If the people you struggle to love know your beliefs, then acts of service are not going to lead them to believe you are condoning their sins. Your acts of service will serve to strengthen the love they feel from you despite your disparate views on a sin/commandment. They will be more inclined to trust you, watch you, learn from you, and will have more opportunities to be invited by the Spirit to repent. Yet, they still have the power to choose not to repent, and you must respect that.
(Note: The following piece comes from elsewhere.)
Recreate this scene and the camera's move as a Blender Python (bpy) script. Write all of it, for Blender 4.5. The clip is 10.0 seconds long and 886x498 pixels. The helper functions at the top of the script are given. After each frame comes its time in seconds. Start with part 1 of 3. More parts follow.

Showing genuine, sincere love is never condoning sin. However, this does not mean that there are never conditions to be met in order to receive certain blessings. Christ loves and serves us all. He performed the atonement for all. Yet, access to the atonement for spiritual rebirth is conditional upon our faith, repentance, and efforts to be better. Christ will not forgive sins we do not repent of. He cannot. He will not. And, many of God’s blessings are conditionally based upon our good works (Doctrine and Covenants 130:20-21).

In summary, love is not a tool to manipulate the agency of others. Love is a trait we seek to create opportunities for divine influence no matter if a person chooses to repent or not.